With data collection and research ongoing, there is a question of where to start in organizing efforts for wider data sharing activities. A dictionary is one place to start. It creates a language held in common at a site. Merging a site dictionary with a community dictionary may be viewed as problematic or, alternatively, as creating an opportunity, a venue for discussion and negotiation. The dictionary becomes a mechanism to make visible the process of information sharing and of community arrangement making. The dictionary initiative emerged in the midst of EML implementation efforts, when information managers were looking for tailored pragmatic solutions to facilitate the transition of local arrangements to support EML. From the Dictionary Working Group development process emerged something more than an additional unit registry to augment the EML unit dictionary. The Working Group served as a coordination tool between the sites themselves and between the sites and the LNO, initiating a community process upon which further information infrastructure efforts may build.

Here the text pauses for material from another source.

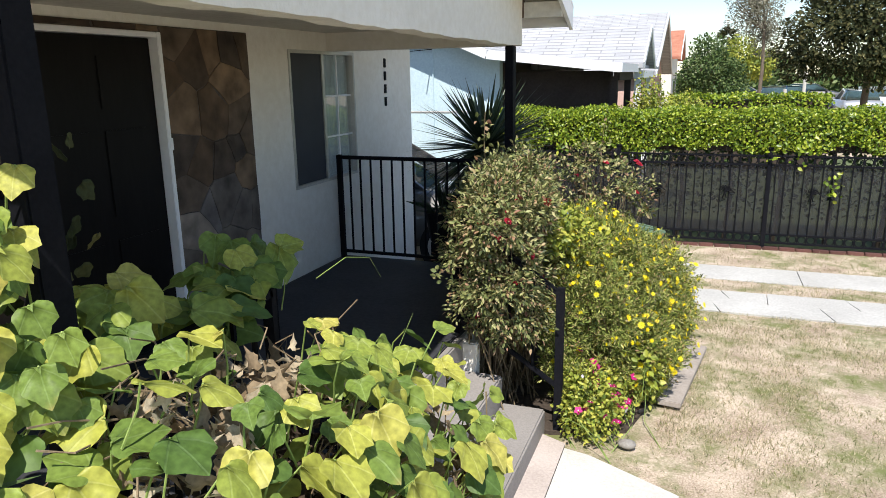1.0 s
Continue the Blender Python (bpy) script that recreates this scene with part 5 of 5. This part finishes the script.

Dictionaries are one of a suite of semantic tools for developing local and federated information infrastructure. In the semantically rich and chaotic realm of observational research, data dictionaries serve as a point of engagement for participants in preparing for data sharing. They provide a place to start for data collectors to engage with community expectations that are semantically demanding and to align with complex information system requirements.